Gewohnheitsrecht bricht jedes Recht
"Der Talgrund – die Strecke zwischen Oberrosphe und Schönstadt – soll für den Pkw-Verkehr gesperrt werden. Mit dieser Information ging Oberrosphes Ortsvorsteher Tobias Kunz in die jüngste Sitzung seines Ortsbeirates."
So beginnt der Artikel in der Oberhessischen Presse von Samstag den 12. Oktober mit dem Titel „Ortsbeirat fürchtet Straßen-Sperrung“.
Das wird wohl auch Zeit dachte ich und freute mich schon auf den Rest des Artikels. Ich erwartete, dass endlich realisiert worden ist, wie unpassend es ist einen solchen Weg mitten durch den Burgwald als öffentliche Verbindungsstraße für den motorisierten Individualverkehr zu nutzen. Leider entpuppt sich der vermeintliche Vorstoß als Luftnummer.
Nun, dass dort Salamander überfahren werden hat sich offenbar herumgesprochen. Dass die Straße (die baulich gesehen nur ein asphaltierter Wirtschaftsweg ist) durch die intensive Nutzung starke Schäden aufweist ist auch klar, zumal sich schon der ehemalige Bürgermeister von Cölbe Herr Carle mit dem Thema beschäftigen musste.
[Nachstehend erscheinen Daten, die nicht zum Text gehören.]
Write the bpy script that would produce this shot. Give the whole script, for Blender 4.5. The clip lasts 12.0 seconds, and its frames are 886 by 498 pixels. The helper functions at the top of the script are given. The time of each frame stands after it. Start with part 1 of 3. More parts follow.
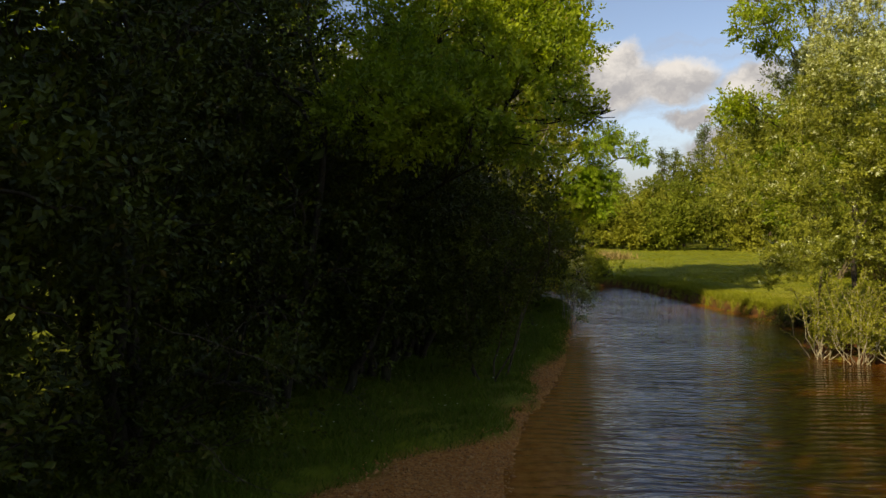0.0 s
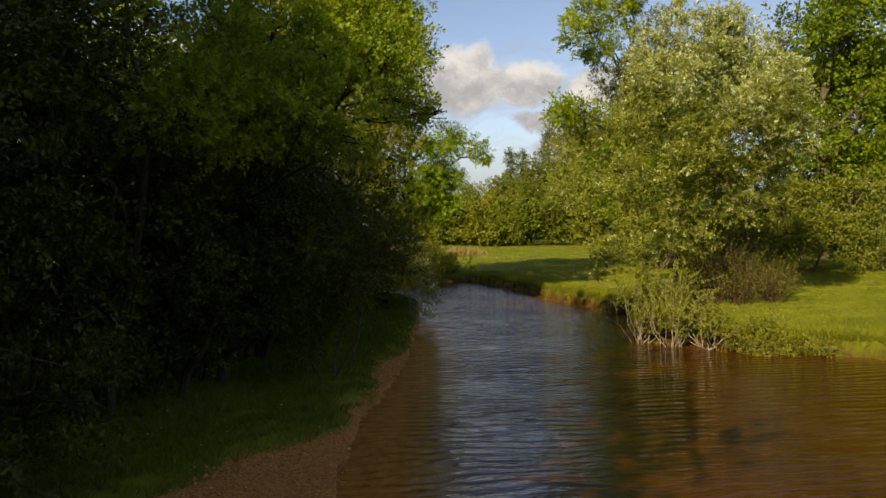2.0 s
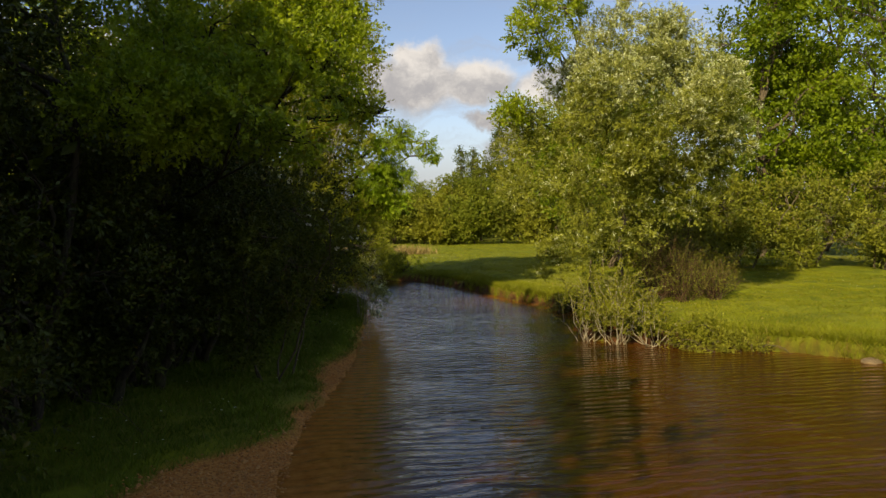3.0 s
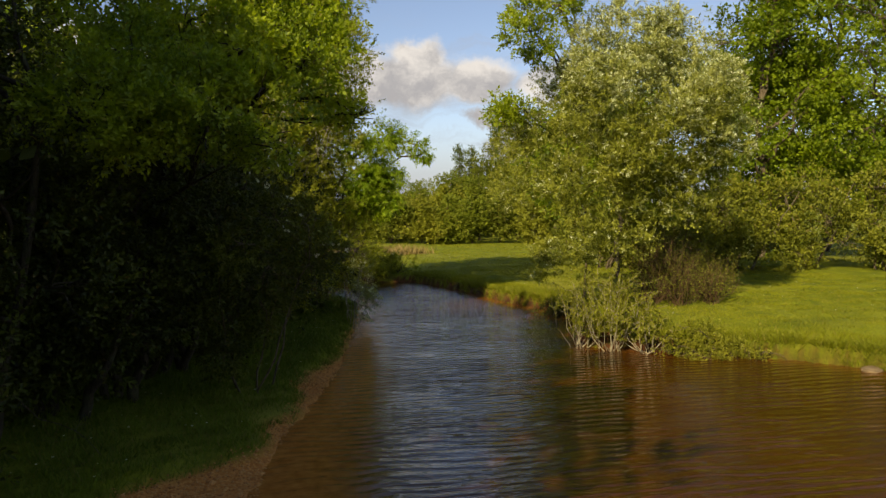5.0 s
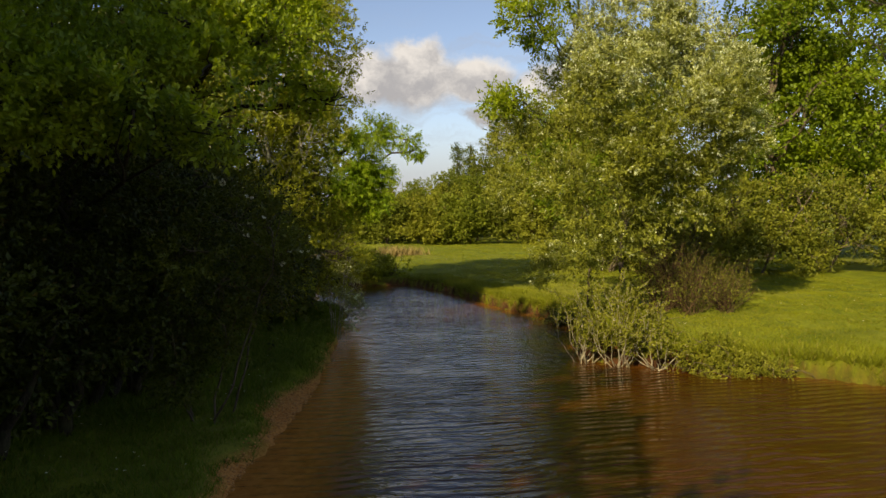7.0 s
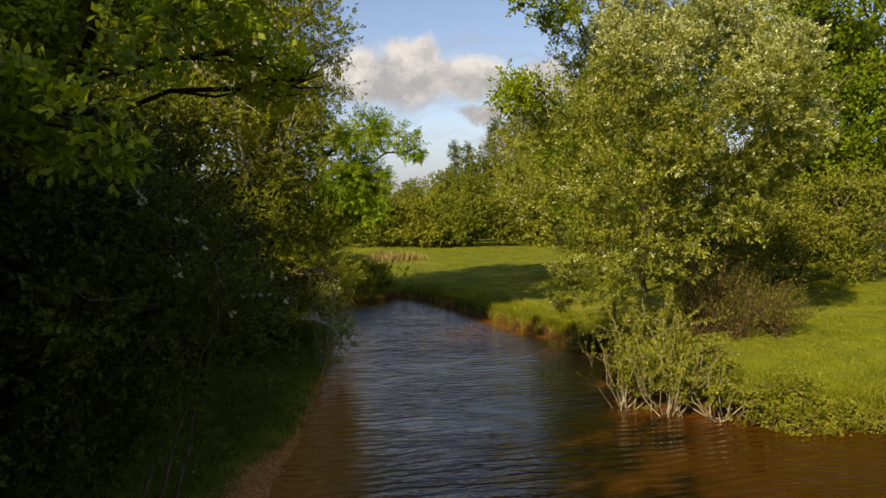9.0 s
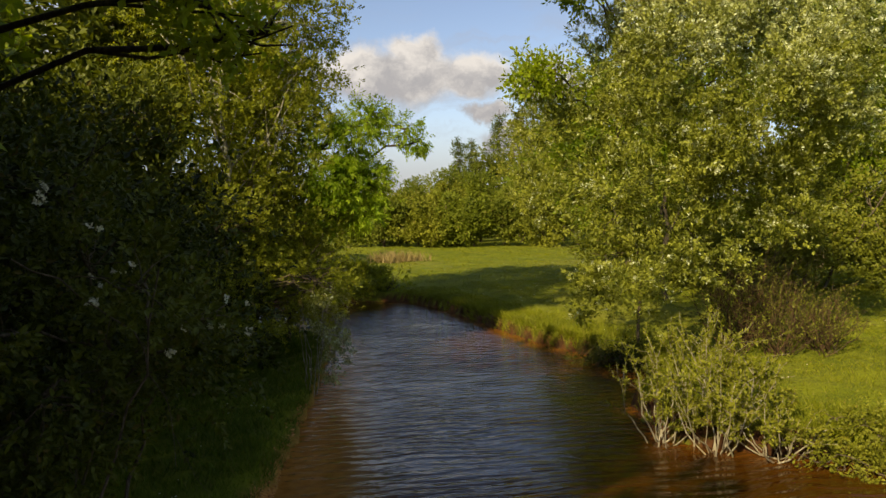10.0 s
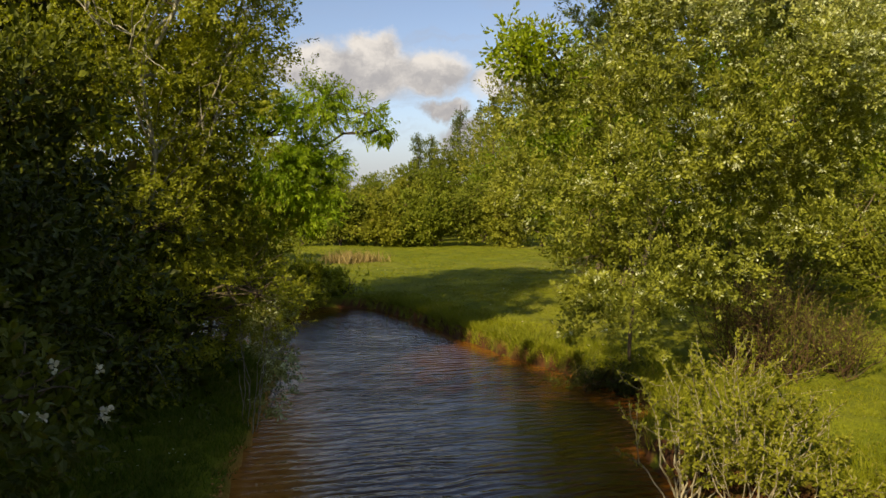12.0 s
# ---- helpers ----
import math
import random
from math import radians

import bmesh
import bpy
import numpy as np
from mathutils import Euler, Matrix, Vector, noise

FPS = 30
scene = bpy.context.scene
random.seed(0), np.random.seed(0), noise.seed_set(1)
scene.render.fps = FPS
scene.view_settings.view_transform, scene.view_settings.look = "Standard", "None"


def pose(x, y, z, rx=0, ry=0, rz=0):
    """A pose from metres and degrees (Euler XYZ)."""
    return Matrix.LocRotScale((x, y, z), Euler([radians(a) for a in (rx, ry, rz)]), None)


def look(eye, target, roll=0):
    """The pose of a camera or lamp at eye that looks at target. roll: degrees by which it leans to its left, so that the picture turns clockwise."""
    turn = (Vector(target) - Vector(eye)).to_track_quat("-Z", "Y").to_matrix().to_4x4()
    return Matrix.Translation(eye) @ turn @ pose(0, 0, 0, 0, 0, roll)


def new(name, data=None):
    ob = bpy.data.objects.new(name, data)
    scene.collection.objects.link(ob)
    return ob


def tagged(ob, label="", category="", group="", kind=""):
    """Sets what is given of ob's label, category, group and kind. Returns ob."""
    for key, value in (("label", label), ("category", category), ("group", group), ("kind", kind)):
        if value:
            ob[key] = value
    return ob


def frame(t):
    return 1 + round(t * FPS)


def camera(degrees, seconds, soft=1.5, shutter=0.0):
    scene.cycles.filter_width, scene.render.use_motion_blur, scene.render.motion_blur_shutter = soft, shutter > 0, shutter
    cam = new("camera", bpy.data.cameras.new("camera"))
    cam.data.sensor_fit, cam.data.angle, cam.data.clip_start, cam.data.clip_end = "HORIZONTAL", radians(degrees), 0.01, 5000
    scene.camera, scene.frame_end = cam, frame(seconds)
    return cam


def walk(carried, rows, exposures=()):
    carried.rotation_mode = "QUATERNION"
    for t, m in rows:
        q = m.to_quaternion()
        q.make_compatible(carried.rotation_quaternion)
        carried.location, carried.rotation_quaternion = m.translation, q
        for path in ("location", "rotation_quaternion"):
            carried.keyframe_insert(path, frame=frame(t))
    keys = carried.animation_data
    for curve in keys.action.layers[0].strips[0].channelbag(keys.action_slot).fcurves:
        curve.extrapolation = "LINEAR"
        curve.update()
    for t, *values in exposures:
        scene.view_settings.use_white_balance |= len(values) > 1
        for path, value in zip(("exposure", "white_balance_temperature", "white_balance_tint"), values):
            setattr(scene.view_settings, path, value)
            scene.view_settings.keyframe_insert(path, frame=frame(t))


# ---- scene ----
# ---- camera and walk: seconds, eye, heading (clockwise from +y), pitch, lean to the right ----
cam = camera(62.9, 12.0, soft=1.5)
PATH = [
    (0.0, 0.703, 0.748, 2.165, -3.93, -2.03, -0.10),
    (0.2, 0.728, 0.730, 2.173, -3.36, -2.06, 0.02),
    (0.4, 0.753, 0.712, 2.181, -2.78, -2.08, 0.14),
    (0.5, 0.766, 0.703, 2.185, -0.06, -2.09, 0.20),
    (0.6, 0.772, 0.688, 2.189, 1.54, -2.10, 0.22),
    (0.7, 0.779, 0.673, 2.193, 3.68, -2.11, 0.24),
    (0.8, 0.785, 0.658, 2.198, 6.25, -2.13, 0.26),
    (0.9, 0.792, 0.643, 2.202, 6.83, -2.14, 0.28),
    (1.0, 0.798, 0.628, 2.206, 7.16, -2.15, 0.30),
    (1.5, 0.880, 0.614, 2.177, 7.21, -2.18, 0.40),
    (2.0, 0.944, 0.628, 2.160, 7.27, -2.21, 0.40),
    (2.5, 1.006, 0.668, 2.174, 7.22, -2.32, 0.30),
    (2.6, 1.010, 0.672, 2.175, 7.27, -2.33, 0.32),
    (2.7, 1.014, 0.675, 2.176, 8.07, -2.34, 0.34),
    (2.8, 1.018, 0.679, 2.178, 9.85, -2.36, 0.36),
    (2.9, 1.022, 0.682, 2.179, 10.92, -2.37, 0.38),
    (3.0, 1.026, 0.686, 2.180, 11.11, -2.38, 0.40),
    (5.0, 1.273, 0.971, 2.269, 11.08, -2.55, 0.40),
    (5.5, 1.399, 1.073, 2.255, 11.08, -2.55, 0.40),
    (6.0, 1.482, 1.322, 2.267, 11.20, -2.58, 0.30),
    (6.5, 1.563, 1.666, 2.295, 11.14, -2.61, 0.30),
    (7.0, 1.628, 2.086, 2.302, 11.14, -2.61, 0.30),
    (9.0, 1.897, 4.189, 2.516, 11.46, -2.78, 0.70),
    (9.5, 2.002, 4.847, 2.531, 11.41, -2.78, 0.60),
    (10.0, 2.108, 5.523, 2.550, 11.29, -2.92, 0.50),
    (10.2, 2.156, 5.827, 2.546, 11.07, -2.93, 0.66),
    (10.4, 2.204, 6.131, 2.543, 10.73, -2.95, 0.82),
    (10.5, 2.228, 6.283, 2.541, 9.98, -2.95, 0.90),
    (11.0, 2.265, 6.802, 2.553, 9.40, -2.92, 0.50),
    (11.5, 2.350, 7.172, 2.539, 9.28, -2.98, 0.50),
    (11.7, 2.333, 7.178, 2.551, 9.36, -3.03, 0.22),
    (11.8, 2.324, 7.180, 2.556, 10.09, -3.05, 0.08),
    (11.9, 2.316, 7.183, 2.562, 12.10, -3.07, -0.06),
    (12.0, 2.307, 7.186, 2.568, 14.71, -3.10, -0.20),
]
walk(cam, [(t, pose(x, y, z, 90 + pitch, 0, -heading) @ pose(0, 0, 0, 0, 0, -lean))
           for t, x, y, z, heading, pitch, lean in PATH],
     exposures=[(0.0, 0.47, 7350, 9), (12.0, 0.47, 7350, 9)])

# ---- world, sun ----
SUN_EL = radians(31)
SUN_TO = Vector((-0.70 * math.cos(SUN_EL), -0.714 * math.cos(SUN_EL), math.sin(SUN_EL))).normalized()


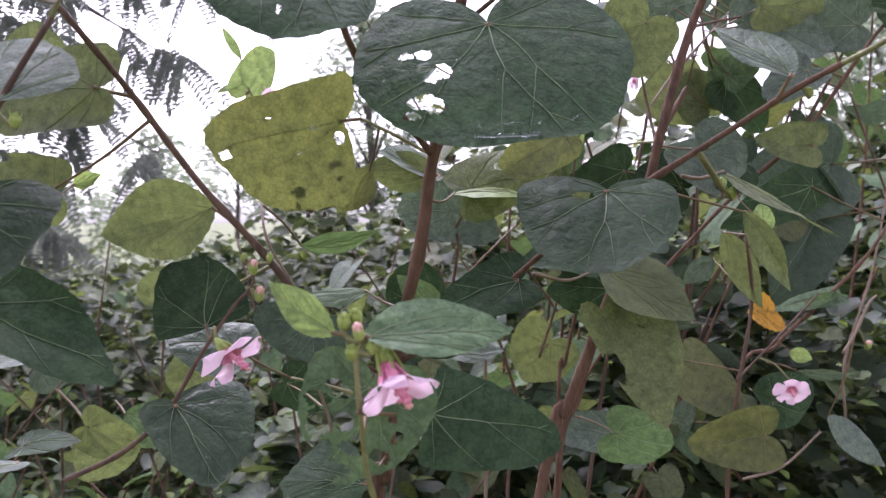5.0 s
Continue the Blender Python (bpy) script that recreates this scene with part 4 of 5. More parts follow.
leaf(right, "olive", "oval", (0.1560, 0.4609, 1.1937), (0.2095, 0.4593, 1.1930), (0.1824, 0.4609, 1.1850), stalk=(0.1702, 0.4514, 1.1870))
leaf(right, "olive", "round", (0.2711, 0.5058, 1.2130), (0.2477, 0.5079, 1.1973), (0.2521, 0.5061, 1.2156), stalk=(0.2989, 0.4525, 1.1935))
leaf(right, "olive", "round", (0.3065, 0.5550, 1.2121), (0.3466, 0.5533, 1.2171), (0.3227, 0.5556, 1.1996), stalk=(0.3487, 0.5636, 1.1924))
leaf(right, "dark", "heart", (0.3636, 0.5025, 1.2176), (0.4019, 0.5037, 1.1912), (0.3769, 0.5040, 1.1967), stalk=(0.3374, 0.4621, 1.2045))
leaf(right, "grey", "oval", (0.3687, 0.5580, 1.1576), (0.4161, 0.5579, 1.1426), (0.3888, 0.5588, 1.1425), stalk=(0.3393, 0.5647, 1.1771))
leaf(right, "dark", "oval", (0.4995, 0.5999, 1.2050), (0.4545, 0.5995, 1.2248), (0.4822, 0.5896, 1.2135), stalk=(0.5112, 0.6308, 1.1919))
leaf(right, "dark", "oval", (0.4995, 0.5999, 1.2050), (0.5397, 0.5976, 1.2158), (0.5233, 0.6089, 1.2075), stalk=(0.5112, 0.6308, 1.1919))
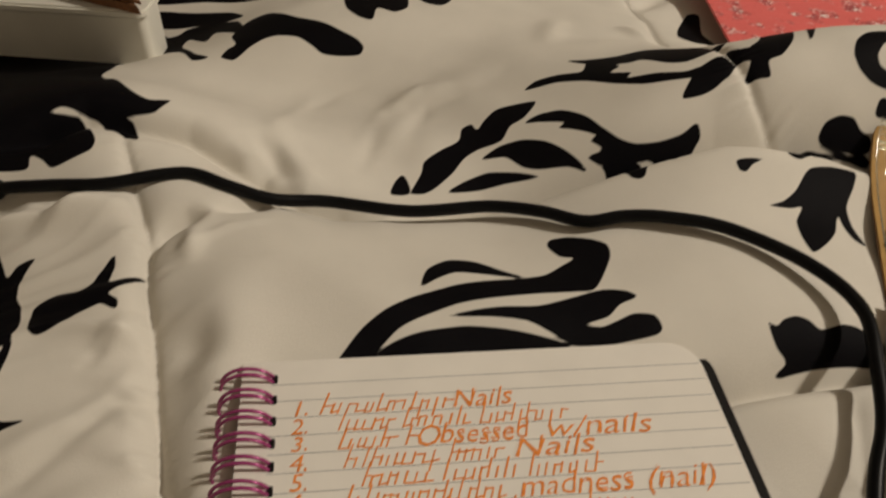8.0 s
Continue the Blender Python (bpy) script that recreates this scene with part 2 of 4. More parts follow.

Siehe hier: https://www.op-marburg.de/Landkreis/Nordkreis/Schleichweg-ist-wieder-offen
Der Charakter dieses Weges lässt eigentlich gar keinen motorisierten Individualverkehr zu! Er durchschneidet auf einer Länge von über 2 Kilometer das Vogelschutzgebiet Burgwald, durchläuft den südlichen Rand des Naturschutzgebietes „Langer Grund“ und verläuft weiter entlang der Bachaue des „Bach aus dem langen Grund“ relativ nahe an der Gewässergrenze. Dass hier (mindestens) Feuersalamander überfahren werden, kann jeder sehen, der nicht mit dem KFZ unterwegs ist (siehe Fotogalerie).
Nach heutigen naturschutzrechtlichen Maßstäben würde man dort noch nicht einmal einen asphaltierten Radweg genehmigt bekommen!
Hier gilt in der Tat nur reines Gewohnheitsrecht.
Das Hessen Forst hier quasi ein Wegerecht für den KFZ einräumt passt auch gar nicht zu deren jüngster Maxime, nämlich den Rückbau von asphaltierten Waldwegen. Die Stadt Rauschenberg wird sich darüber hinaus sicherlich nicht an notwendigen Sanierungsmaßnahmen beteiligen, da sie dort überhaupt keine Wegebeziehungen hat. Nichts desto Trotz ist man offensichtlich der Meinung, dass dieses Gewohnheitsrecht nicht zu beschneiden wäre.
Als Argument dafür wird der Abkürzungscharakter dieser Route gegenüber der Führung über B62 und B3 genannt.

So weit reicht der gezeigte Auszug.